US President George W. Bush is pressing the Security Council to pass a tough new resolution, to include consequences Iraq would face if it does fully disarm.
Chief arms inspector Hans Blix hopes to send an advance team of UN inspectors to Iraq on October 15.
The Iraqi statement came as Moscow and Washington moved closer in dealing with the crisis after Bush urged Russia to back tougher action against Baghdad.
Bush spoke by telephone with Russian President Vladimir Putin on Friday before meeting Russian Foreign Minister Igor Ivanov and Defence Minister Sergei Ivanov at the White House.
Putin has the support of other key nations worried about US threats of unilateral military action against Saddam without UN backing.
Though Moscow did not subscribe to Washington's hard line, the two former Cold War foes did inch closer, the Russian ministers hinted.
Ivanov praised Bush for "defending the US stance with openness and candour," ITAR-TASS news agency reported.
The two ministers were convinced that Bush "preferred multilateral actions using the UN framework" to any other course, a reassurance very important for Moscow, he said.
He stressed the importance of unity, which had "forced Baghdad to quickly and unconditionally agree to allow the UN inspectors to return."
Russia might soften its vehement opposition to tougher pressure on Iraq, the defense minister suggested, admitting that the resumption of inspections was no bar to a new Security Council resolution "harsher than any previous one."
Powell also met the ministers.
"I think they are open to hear our arguments and we're open to hear their arguments, and so the split that has been much spoken about earlier this week I don't think is quite the split that people have portrayed," he said.
His Russian counterpart indignantly dismissed reports of a cooling in Russian-US relations.
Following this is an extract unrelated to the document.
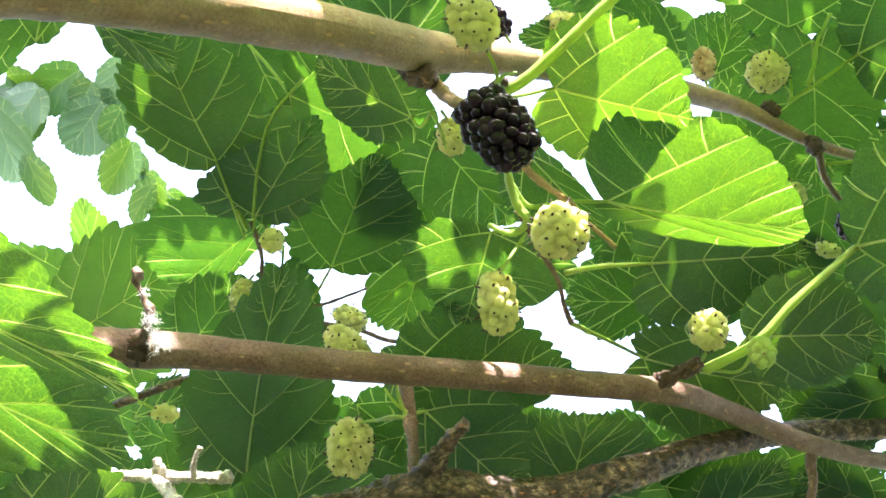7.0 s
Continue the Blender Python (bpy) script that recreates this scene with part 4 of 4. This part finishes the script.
leaf(FAR, (3.94, 46.00, -12.49), (0.69, 45.32, -10.64), (2.40, 45.17, -10.26), (1.79, 46.09, -12.73))
leaf(FAR, (20.31, 48.00, -12.35), (14.97, 48.38, -13.42), (17.44, 47.84, -11.90), (18.21, 49.00, -15.16))
leaf(BACK, (16.66, 44.00, 2.41), (13.12, 45.50, 0.39), (13.82, 43.50, 3.57), (16.04, 45.50, -0.62), cover=True)
leaf(BACK, (7.97, 50.00, 6.72), (11.01, 51.00, 4.16), (10.06, 50.00, 6.95), (8.45, 51.00, 4.27))
leaf(BACK, (13.17, 52.00, 3.52), (17.50, 53.50, -1.05), (12.90, 53.00, 0.00), (16.66, 52.50, 2.73))

# ---- mulberries ----
berry("black", (-2.85, 20.80, 1.15), (0.72, 0.00, -0.90), 0.83, stalk=[(-3.23, 21.60, 2.38)], bead=0.235)
berry("white", (-1.35, 21.90, -1.57), (-0.11, 0.00, -0.73), 0.81, stalk=[(-1.28, 23.20, -0.84)], bead=0.23, label="pale yellow mulberry shining white in direct sun")
berry("white", (-3.17, 22.60, -3.50), (0.06, 0.00, -0.89), 0.59, stalk=[(-2.89, 23.00, -2.34), (-2.33, 23.60, -1.50)], bead=0.21)
berry("white", (-3.41, 20.60, 4.01), (0.45, 0.00, -0.66), 0.66, stalk=[(-2.96, 21.60, 3.03), (-3.01, 22.60, 2.60)], bead=0.23)
berry("white", (2.91, 24.60, -4.53), (0.00, 0.00, 0.60), 0.57, stalk=[(2.88, 26.00, -5.58)], bead=0.21)
berry("green", (4.82, 26.60, -5.42), (0.13, 0.00, -0.48), 0.42, stalk=[(4.17, 26.80, -6.00), (3.31, 26.80, -5.97)], bead=0.18)
berry("white", (-8.65, 27.00, -5.01), (0.69, 0.00, -0.62), 0.59, stalk=[(-9.75, 28.00, -4.69)], bead=0.20)
berry("white", (-13.52, 33.80, -0.95), (0.49, 0.00, -0.14), 0.54, stalk=[(-14.86, 36.00, -0.81)], bead=0.20)
berry("white", (-16.55, 38.50, -3.46), (-0.15, 0.00, -0.94), 0.71, stalk=[(-15.97, 38.30, -2.34)], bead=0.21)
berry("white", (7.48, 36.00, 5.43), (0.50, 0.00, -0.64), 0.83, stalk=[(8.43, 36.60, 4.75), (8.52, 37.00, 4.33)], bead=0.23)
berry("white", (8.27, 36.80, 0.24), (-0.71, 0.00, -0.14), 0.68, stalk=[(9.44, 37.40, 0.72)], bead=0.23)
berry("pink", (4.82, 35.50, 5.83), (0.00, 0.00, 0.68), 0.50, stalk=[(4.97, 35.60, 4.84)], bead=0.20)
berry("black", (-3.15, 26.00, 5.57), (0.40, 0.00, -0.52), 0.36, stalk=[(-2.71, 26.00, 4.77)], bead=0.20, label="dark ripe mulberry partly hidden behind a pale one")
berry("white", (-1.04, 30.00, 6.43), (0.65, 0.00, -0.10), 0.46, stalk=[(-1.90, 30.00, 6.50)], bead=0.21)
berry("white", (-7.11, 33.00, 8.95), (0.08, 0.00, -0.46), 0.55, bead=0.21)
berry("white", (-8.64, 26.90, -8.39), (-0.18, 0.00, -0.96), 0.80, stalk=[(-7.80, 26.50, -7.42), (-6.41, 24.80, -7.05)], bead=0.21, label="pale yellow mulberry half in direct sun")
berry("white", (-15.72, 28.00, -7.31), (0.45, 0.00, -0.14), 0.36, stalk=[(-16.51, 27.50, -6.80)], bead=0.20)
berry("white", (-12.58, 14.00, 4.57), (-0.01, 0.00, -0.68), 0.51, stalk=[(-12.22, 14.00, 5.82)], bead=0.23)
berry("white", (-14.21, 13.60, -7.09), (0.91, 0.00, -0.13), 0.48, stalk=[(-15.37, 13.40, -6.98)], bead=0.21)
berry("white", (17.94, 38.00, -9.32), (0.09, 0.00, -0.97), 0.68, stalk=[(17.82, 38.00, -8.06)], bead=0.23)
berry("white", (17.37, 39.00, -9.01), (-0.55, 0.00, 0.00), 0.40, bead=0.21)
berry("red", (14.62, 40.00, -10.71), (0.77, 0.00, -0.10), 0.87, stalk=[(15.69, 40.00, -10.00)], bead=0.23)
berry("black", (13.31, 45.00, -0.70), (0.07, 0.00, -0.84), 0.69, stalk=[(13.22, 44.00, 0.49)], bead=0.22, label="small ripe black mulberry far behind the leaves")
berry("white", (-10.26, 34.00, -4.36), (0.65, 0.00, -0.39), 0.52, stalk=[(-11.28, 35.00, -4.04)], bead=0.21)
berry("white", (-4.68, 25.50, 1.76), (0.06, 0.00, -0.59), 0.49, stalk=[(-4.92, 25.00, 2.51)], bead=0.20)
berry("white", (5.59, 38.50, 2.37), (0.69, 0.00, -0.05), 0.44, bead=0.23)
berry("black", (-6.77, 45.00, -6.83), (0.10, 0.00, -0.72), 0.77, bead=0.23, label="small ripe black mulberry seen through a gap")
berry("white", (-5.30, 44.00, -5.93), (0.04, 0.00, -0.59), 0.52, bead=0.23)
berry("white", (9.02, 34.00, -2.15), (0.47, 0.00, -0.17), 0.34, stalk=[(7.98, 34.30, -1.59)], bead=0.17, label="small pale mulberry touched by the sun")
cobweb(LOWER, (-10.73, 16.75, -3.50), 0.17, 60, 1)
cobweb(LOWER, (-10.50, 16.70, -3.95), 0.20, 120, 2)
cobweb(LOWER, (-10.85, 16.80, -2.80), 0.13, 26, 3)


# ---- unseen crown leaves, added all round and behind the view to dim the light ----
def build_crown():
    """Loose leaves added out of sight to dim the light as a crown does."""
    rng = random.Random(11)
    across, along, (a0, a1, b0, b1) = Vector((-0.9950, 0.0000, 0.0995)), Vector((0.0030, -0.9995, 0.0297)), (-37.8, 57.8, -74.8, 5.0)
    sun_way = across.cross(along)
    verts, faces, uvs, ribs, spans = [], [], [], [], []
    made_leaves = 0
    while made_leaves < 4600:
        d = Vector((rng.gauss(0, 1), rng.gauss(0, 1), rng.gauss(0, 1))).normalized()
        p = Vector((0, 20, 0)) + d * rng.uniform(60, 135 + 90 * noise.noise(d * 1.9))
        q = p - Vector((-1, -7, 0))
        if q.y > 0 and abs(math.atan2(q.x + 0.12 * q.y, q.y)) < radians(47) and abs(math.atan2(q.z, q.y)) < radians(31):
            continue
        if q.length < 30 or place(p).z < 0.3:
            continue
        if d.z > 0.2 and a0 < p.dot(across) < a1 and b0 < p.dot(along) < b1:
            continue
        size = rng.uniform(8, 13)
        run = Vector((rng.gauss(0, 1), rng.gauss(0, 1), rng.gauss(0, 1) - 0.6)).normalized()
        flat = run.cross(Vector((rng.gauss(0, 0.6), rng.gauss(0, 0.6), 1))).normalized() * size * rng.uniform(0.36, 0.44)
        lift = run.cross(flat).normalized() * size * rng.uniform(-0.12, 0.12)
        b = len(verts)
        for i in range(9):
            u = i / 8
            w = float(np.interp(u, (0, 0.12, 0.35, 0.6, 0.85, 1), (0.45, 0.85, 1, 0.85, 0.4, 0)))
            for sgn in (-1, 0, 1):
                verts.append(tuple(p + run * size * u + flat * w * sgn + lift * (abs(sgn) * w + 2 * u * u)))
                uvs.append((u * size + made_leaves, sgn * w * size * 0.4))
                ribs.append((0.5, 1.0))
                spans.append((1.0 if sgn else 0.0, u))
        for i in range(8):
            for j in range(2):
                faces.append((b + i * 3 + j, b + i * 3 + j + 1, b + i * 3 + j + 4, b + i * 3 + j + 3))
        made_leaves += 1
    ob = part("tree_crown", verts, faces, LEAF, None, "", uvs, more={"Rib": ribs, "Span": spans})
    tagged(ob, "unseen mulberry foliage added round the branches to dim the light", "foliage", kind="stuff")


build_crown()

# ---- leaves added overhead, out of view, to shade the branches ----
SHADE = branch([(-45, 60, 45, 0.9), (-15, 52, 40, 0.8), (15, 50, 38, 0.7), (45, 62, 42, 0.5)], BARK, "unseen overhead bough added so its leaves shade the branches below", "bough", "mulberry_bough", 12, 0.12, 9, 2.0)
# stalk added above the view for a shadow stripe on a near leaf
twig(SHADE, [(*(-12.40, 13.10, 9.00), 0.11), (*(-9.88, 11.68, 9.00), 0.09), (*(-7.15, 10.15, 9.00), 0.08)], STALK, "unseen stalk overhead, added to cast a shadow stripe", rough=0.1)
# single leaf placed out of view to shade one lobe below
leaf(SHADE, (0.05, 26.09, 13.00), (0.10, 22.89, 13.00), (-0.70, 24.69, 13.00), (0.88, 24.49, 13.00), full=0.8, detail=0.6, veins=False)
GAPS = []


def gap(x0, y0, x1, y1, half):
    """A gap in the added leaf roof, set where the sun should fall: a strip over the ground plan, seen along the sun's
    rays.
    """
    GAPS.append((x0, y0, x1, y1, half))


gap(-0.45, 24.0, 2.6, 24.0, 1.4)
gap(1.9, 25.75, 6.6, 26.2, 1.15)
gap(-3.0, 22.8, 1.6, 21.9, 0.22)
gap(-10.9, 13.2, -7.7, 18.9, 0.8)
gap(1.0, 21.7, 8.8, 21.5, 0.75)
gap(10.9, 37.6, 16.9, 37.0, 0.45)
gap(-5.4, 25.7, -5.3, 27.7, 0.3)
gap(-3.9, 26.8, -2.8, 27.0, 0.25)
gap(-4.1, 24.5, -1.6, 27.1, 0.34)
gap(-2.1, 21.7, -0.3, 21.7, 1.0)
gap(-3.0, 24.0, -2.1, 24.4, 0.65)
gap(-25.4, 46.9, -19.5, 46.9, 0.55)
gap(-6.9, 29.9, -5.6, 30.0, 0.3)
gap(2.2, 35.4, 3.6, 35.4, 0.5)
gap(-11.4, 16.9, -9.9, 16.8, 0.45)
gap(-20.8, 32.1, -13.8, 32.1, 0.5)
gap(-8.3, 26.5, -7.3, 26.5, 0.45)
gap(-11.5, 9.75, -7.9, 9.8, 0.9)
gap(-13.8, 13.8, -11.3, 14.0, 0.9)
gap(9.6, 41.5, 10.8, 41.5, 0.5)
gap(-20.6, 35.0, -20.1, 35.0, 0.6)
gap(-14.5, 42.0, -8.5, 42.0, 1.1)
gap(-18.5, 44.6, -14.5, 44.6, 0.8)
gap(-21.5, 44.0, -17.8, 43.4, 0.9)


def build_roof():
    """The added leaves overhead, out of view, laid until they close the roof but for its gaps; farther back it is more
    open.
    """
    rng = random.Random(5)
    cell = 0.2
    gx, gy = np.meshgrid(np.arange(-52, 32, cell), np.arange(4, 84, cell), indexing="ij")
    lit, covered = np.zeros(gx.shape, bool), np.zeros(gx.shape, bool)
    for x0, y0, x1, y1, half in GAPS:
        dx, dy = x1 - x0, y1 - y0
        run = dx * dx + dy * dy
        t = ((gx - x0) * dx + (gy - y0) * dy) / run
        lit |= (t >= 0) & (t <= 1) & (np.abs((gx - x0) * dy - (gy - y0) * dx) < half * run ** 0.5)
    for size, tries in ((7.5, 900), (6.0, 1100), (4.6, 2000), (3.4, 3500), (2.4, 6500), (1.6, 11000), (1.1, 16000), (0.8, 16000)):
        for _ in range(tries):
            cx, cy, turn = rng.uniform(-51, 31), rng.uniform(5, 83), rng.uniform(0, 6.28)
            if cy > 50 and (size < 4.5 or rng.random() < 0.4) or cx < -30 and cy < 40:
                continue
            ux, uy = math.cos(turn), math.sin(turn)
            i0, j0, n = int((cx + 52 - size / 2) / cell), int((cy - 4 - size / 2) / cell), int(size / cell) + 2
            window = (slice(max(i0, 0), i0 + n), slice(max(j0, 0), j0 + n))
            px, py = gx[window] - cx, gy[window] - cy
            inside = ((px * ux + py * uy) / (0.5 * size)) ** 2 + ((px * uy - py * ux) / (0.42 * size)) ** 2 < 1
            total = inside.sum()
            if not total or (lit[window] & inside).sum() > (0.01 if size > 3 else 0.05) * total or (inside & ~covered[window]).sum() < (0.42 if size > 3 else 0.28) * total:
                continue
            covered[window] |= inside
            z = 0.42 * cy + 3.5 + rng.uniform(0, 6)
            centre = Vector((cx + 0.10 * z, cy + 0.03 * z, z))
            along = Vector((ux, uy, rng.uniform(-0.25, 0.25))) * size
            wide = Vector((-uy, ux, rng.uniform(-0.25, 0.25))) * size * 0.42
            base = centre - along * 0.5
            hip = base + along * 0.36
            leaf(SHADE, base, base + along, hip + wide, hip - wide, full=0.7, detail=0.4, veins=False)



def build_far_shade():
    """Leaves added out of view above the far bough, which keep the sun off those below them."""
    rng = random.Random(8)
    for _ in range(75):
        turn, size = rng.uniform(0, 6.28), rng.uniform(8, 13)
        along = Vector((math.cos(turn), math.sin(turn), rng.uniform(-0.3, 0.3))) * size
        wide = Vector((-math.sin(turn), math.cos(turn), rng.uniform(-0.3, 0.3))) * size * 0.42
        base = Vector((rng.uniform(-106, -62), rng.uniform(130, 154), rng.uniform(62, 74))) - along * 0.5
        hip = base + along * 0.36
        leaf(FAR, base, base + along, hip + wide, hip - wide, full=0.7, detail=0.4, veins=False)


build_roof()
build_far_shade()
# two twigs added out of view; their shadows stripe the near sunlit leaves
twig(SHADE, [(-7.6, 9.45, 6.4, 0.1), (-8.5, 10.0, 6.6, 0.12), (-9.4, 10.5, 6.9, 0.11), (-10.3, 11.0, 7.2, 0.1)], RED_BARK, "unseen thin twig overhead, added to cast a shadow stripe")
twig(SHADE, [(-9.9, 13.5, 7.9, 0.14), (-11.2, 13.85, 8.1, 0.12), (-12.8, 14.1, 8.3, 0.1), (-13.6, 14.2, 8.5, 0.1)], RED_BARK, "unseen thin twig overhead, added to cast a shadow stripe")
British Foreign Secretary Jack Straw said Saddam was determined to flout UN authority, and accused Iraq of a "blatant untruth" in declaring it did not have weapons of mass destruction.
Iraq has "reinforced the need for the UN Security Council to insist on intrusive inspections with an urgent timetable," Straw said.
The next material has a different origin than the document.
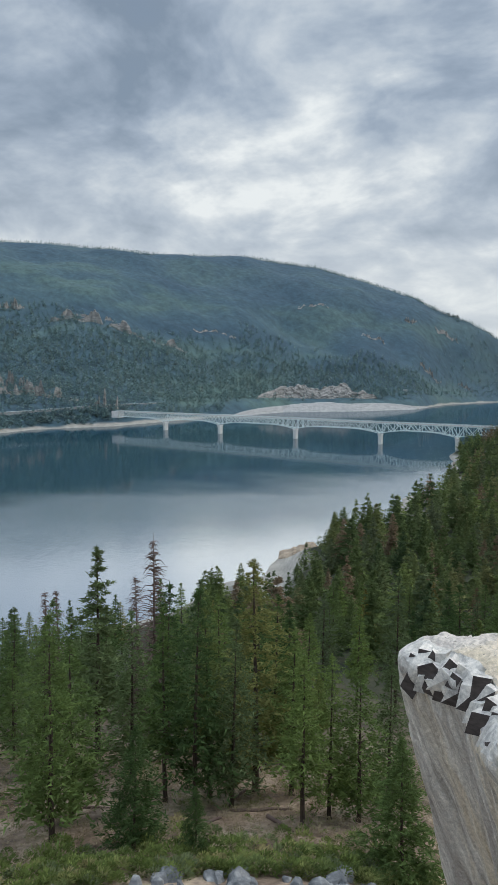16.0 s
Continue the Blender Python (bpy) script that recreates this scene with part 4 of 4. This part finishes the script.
crag("bank", "pale eroded sandy bank above the lake", 18.6, 24.6, lambda A: np.interp(A, [18.6, 21.5, 24.6], [286, 290, 296]), -78.5, -69.5, M_TAN, 3, lean=1.5, jag=0.13, taper=0.9)
crag("cliff", "tan rock cliff dropping to the lake", 2.4, 4.9, lambda A: 848 + 0 * A, -62, -18, M_BANK, 5, lean=0.25, jag=0.15)
crag("outcrop", "pale rock outcrop in the forest", -7.3, -3.0, lambda A: 640 + 0 * A, -24, -5, M_BANK, 7, jag=0.8)
crag("outcrop", "pale rock outcrop in the forest", 0.0, 1.2, lambda A: 690 + 0 * A, -12, -3, M_BANK, 8, jag=0.8)
crag("road_cut", "pale layered rock cut above the far shore", 15.6, 25.4, lambda A: np.interp(A, SHORE_AZ, SHORE_D) + 92, -48, -14, M_BANK, 9, steps=220, lean=0.8, jag=0.55)


def terrace(az0, az1, d0, d1, tall, seed):
    """A broken rock step that follows the slope from one bearing to another."""
    az = np.linspace(az0, az1, 160)
    run = np.linspace(0, 1, 160)
    d = d0 + (d1 - d0) * run + 16 * waves(run * 100, run * 0, 45, seed, 4)
    tall = tall * np.clip(0.55 + 0.9 * waves(run * 100, run * 0, 22, seed + 1, 4), 0.0, 1.4) * np.sin(run * math.pi) ** 0.3
    rows = []
    for up_by, back in ((-0.3, -4.0), (0.0, -1.0), (0.35, 0.8), (0.6, 2.2), (1.0, 3.0), (1.05, 7.0), (-0.2, 16.0)):
        dd = d + back + 1.5 * waves(run * 100, run * 0 + 30 * up_by, 9, seed + 2, 3)
        z = land(az, dd) if back > 10 else land(az, d)
        rows.append(np.stack([-dd * np.sin(np.radians(az)), dd * np.cos(np.radians(az)), z + tall * up_by - (1.0 if up_by < 0 else 0.0)], -1))
    v = np.stack(rows, 1)
    n, m = v.shape[:2]
    i, j = np.meshgrid(np.arange(n - 1), np.arange(m - 1), indexing="ij")
    faces = np.stack([i * m + j, i * m + j + 1, (i + 1) * m + j + 1, (i + 1) * m + j], -1).reshape(-1, 4)
    tagged(new("rock_band", mesh_of("rock_band", v.reshape(-1, 3), faces, [M_BANK])), "pale rocky band across the wooded slope", "cliff", "rock bands on the far slope")


for k, (a0, a1, d0, d1, tall) in enumerate(((41.8, 31.0, 1990, 2030, 24), (41.0, 35.5, 2060, 2085, 20), (47.0, 43.6, 2070, 2075, 24), (47.0, 43.2, 1421, 1425, 26), (47.0, 39.6, 1300, 1330, 22),
                                         (38.5, 36.2, 1262, 1262, 24), (30.5, 27.0, 2190, 2230, 8), (22.0, 19.5, 2600, 2620, 11), (17.0, 15.0, 2500, 2520, 12), (13.6, 12.6, 2700, 2720, 16), (12.3, 10.6, 2450, 2480, 16),
                                         (11.2, 9.4, 2800, 2830, 14), (10.9, 8.8, 3040, 3045, 10), (4.2, 2.0, 3545, 3560, 22), (3.8, 1.4, 3470, 3500, 18), (9.5, 8.2, 2620, 2640, 12))):
    terrace(a0, a1, d0, d1, tall, 120 + 3 * k)
crag("shore_bank", "bare pale drawdown slope on the far shore", 11.5, 27.5, lambda A: np.interp(A, SHORE_AZ, SHORE_D) - 24, -79, -55, M_SAND, 31, steps=200, lean=2.1, jag=0.12)

# the road along the far shore
az = np.linspace(33.5, 56, 110)
dd = np.interp(az, SHORE_AZ, SHORE_D) + 85
zz = np.maximum(land(az, dd), -49.0) + 0.6
zz = np.convolve(np.pad(zz, 6, mode="edge"), np.ones(13) / 13, mode="valid")
vs, fs = [], []
for k, (aa, d0, z0) in enumerate(zip(az, dd, zz)):
    for off, lift in ((-7, -4.0), (-4, 0.0), (4, 0.2), (7, -4.0)):
        vs.append((-(d0 + off) * math.sin(radians(aa)), (d0 + off) * math.cos(radians(aa)), z0 + lift))
    if k:
        fs += [(4 * k - 4 + i, 4 * k - 3 + i, 4 * k + 1 + i, 4 * k + i) for i in range(3)]
tagged(new("road", mesh_of("road", vs, fs, [M_ASPHALT])), "pale road along the far shore", "road", kind="structure")
bm = bmesh.new()
for k in range(1, len(az)):
    p0, p1 = (Vector((-(dd[q] - 4.2) * math.sin(radians(az[q])), (dd[q] - 4.2) * math.cos(radians(az[q])), zz[q] + 0.9)) for q in (k - 1, k))
    beam(bm, p0, p1, 0.25, 0.4)
rail = part("guard_rail", bm, M_STEEL, None)
tagged(rail, "long pale guard rail beside the shore road", "guard rail")
M_WHITE = material("white_paint", lambda add, p: ramp_node(add, noise_node(add, p, 0.5, 3), (0.3, grey(0.70)), (0.7, grey(0.80))), 0.5)
shed = new("shed")
q = spot(13.35, 2080)
for name, size, lift in (("wall", (14, 7, 4.5), 2.2), ("roof", (15, 8.5, 1.0), 4.9)):
    bm = bmesh.new()
    box(bm, -size[0] / 2, -size[1] / 2, lift - size[2] / 2, size[0] / 2, size[1] / 2, lift + size[2] / 2)
    part(name, bm, M_WHITE, shed)
shed.location = q
shed.rotation_euler = (0, 0, radians(13))
tagged(shed, "small white building on the wooded far slope", "building")

# the rock wall beside the ledge
bm = bmesh.new()
bmesh.ops.create_cube(bm, size=1.0)
bmesh.ops.subdivide_edges(bm, edges=list(bm.edges), cuts=15, use_grid_fill=True)
for v in bm.verts:
    x, y, z = v.co.x * 1.0, v.co.y * 0.9, v.co.z * 2.2
    ledge = math.floor(z * 6.0 + 0.8 * noise.noise(Vector((x * 2, y * 2, 0)))) / 6.0
    push = 0.10 * noise.noise(Vector((x * 1.2, y * 1.2, ledge * 5.0))) + 0.05 * noise.noise(Vector((x * 5, y * 5, z * 5)))
    v.co = Vector((x * (1 + push) + 0.10 * z + 0.05 * math.sin(ledge * 9), y * (1 + push), z + (0.35 * x if v.co.z > 0.45 else 0)))
wall = part("rock_wall", bm, M_FACE_GREY, None)
wall.location = (2.12, 4.28, -0.10)
tagged(wall, "dark grey layered rock wall rising beside the ledge", "rock")

# rock slab and dark clods on the ledge
bm = bmesh.new()
foot = ((0.72, 3.64), (0.84, 3.80), (1.04, 3.98), (1.16, 4.00), (1.27, 3.93), (1.22, 3.72), (1.06, 3.66), (0.91, 3.56), (0.80, 3.56))
rings = []
for lift, draw in ((-0.02, 1.0), (0.025, 1.03), (0.05, 0.97), (0.062, 0.86), (0.066, 0.6), (0.060, 0.25)):
    ring = []
    for k, (x, y) in enumerate(foot):
        x, y = 0.99 + (x - 0.99) * draw, 3.77 + (y - 3.77) * draw
        ring.append(bm.verts.new((x + 0.012 * noise.noise(Vector((9 * x, 9 * y, 20 * lift))), y + 0.012 * noise.noise(Vector((9 * y, 5 * x, 20 * lift))), float(ledge_top(0.95, 3.70)) + 0.01 + lift + 0.03 * noise.noise(Vector((7 * x, 7 * y, 3))))))
    rings.append(ring)
for low_ring, high_ring in zip(rings, rings[1:]):
    for k in range(len(foot)):
        k2 = (k + 1) % len(foot)
        bm.faces.new((low_ring[k2], low_ring[k], high_ring[k], high_ring[k2]))
bm.faces.new(rings[-1][::-1])
bm.faces.new(rings[0])
bmesh.ops.triangulate(bm, faces=list(bm.faces))
bmesh.ops.subdivide_edges(bm, edges=list(bm.edges), cuts=2)
for v in bm.verts:
    v.co += Vector((0.6, 0.6, 0.5)) * 0.040 * noise.cell(v.co * 11.0) - Vector((0.02, 0.02, 0.01)) + Vector((0.3, 0.3, 0.4)) * 0.016 * noise.noise(v.co * 30.0)
bmesh.ops.recalc_face_normals(bm, faces=list(bm.faces))
slab = part("rock_slab", bm, M_SPALL, None)
for f in slab.data.polygons:
    if f.normal.z < 0.35 and f.normal.x < 0.2 and f.normal.y < 0 and f.center.x < 0.9:
        f.material_index = 1
slab.data.materials.append(M_FACE_GREY)
tagged(slab, "flat pale grey rock slab beside the gravel", "rock")
for i, (x, y, s) in enumerate(((-0.21, 3.10, 0.024), (-0.18, 3.12, 0.018), (-0.15, 2.96, 0.014), (-0.06, 2.85, 0.016), (0.16, 2.80, 0.015), (0.73, 2.63, 0.012))):
    ob = lumpy("clod", 900 + i, (s, s * 0.8, s * 0.7), M_DARK)
    ob.location = (x, y, float(ledge_top(x, y)) + 0.022)
    tagged(ob, "small dark clod lying on the gravel", "clod", "clods on the ledge")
France and China, the two other Security Council permanent members, have also stated their intentions.
China's Premier Zhu Rongji said Beijing was not prepared to see the United States launch military action without Security Council endorsement.
And in Paris, a presidential spokeswoman said a new UN resolution was not indispensable, but could be a useful means of pressuring Iraq.
Meanwhile, Germany, normally one of Washington's main allies in Europe, came under US fire just ahead of Sunday's federal elections.
US National Security Advisor Condoleezza Rice said US-German relations were under strain, due in part to German Chancellor Gerhard Schroeder's criticism of Bush's policy on Iraq.
She also lashed German Justice Minister Herta Daeubler-Gmelin's reported comments comparing Bush's foreign policy to Adolf Hitler's.
Germany has ruled out taking part in a strike on Iraq even if there were a UN mandate for it.
As the Iraqi media continued to fulminate against Bush, dubbed a "raging bull" by one paper Saturday, the commander of US troops in the Gulf said they were "prepared" for a possible military offensive against Iraq, though Bush had still not made a decision to go to war.
"We are prepared to do whatever we are asked to do," General Tommy Franks told reporters in Kuwait.
What other side deals did our buddy agree to.....
Kofi goes...
Now don't get me wrong -- I have no doubt that the likes of France and Germany will appease anything, right up to Sadaam using a nuke on someone, they are that craven and rotten to the core, but France and Germany won't be able to save him. Note to Sadaam: You should've found allies that could actually project some power, whereas France and Germany have difficulty projecting power for even one block around their own Parliament buidlings.
The fun part will be Kofi trying to present himself as "Secretary General" once Sadaam is rotting in his grave.
We won't have seen the like since Charlie Chaplin's "Little General".
Yeah right, like this took any of us by surprise.
Generals say stuff like this but it's meaningless apple-polishing. Custer probably said the same thing.
The press isists on repeating this fallacy. Unless Saddam meant that while their "return" is unconditional, what they do while in Iraq IS contitional. aking a page from Clinton's playbook, no doubt.
In fact, Iraq's offer was NEVER unconditional. Now they're trying to spin the case that any requests by the US are "new conditions". But the original UN mandate was for unconditional inspections, the details of which were to be worked out by the UN.
Have they missed the point that we don't NEED their help. And we prefer that they take a seat on the bench and shut the hell up.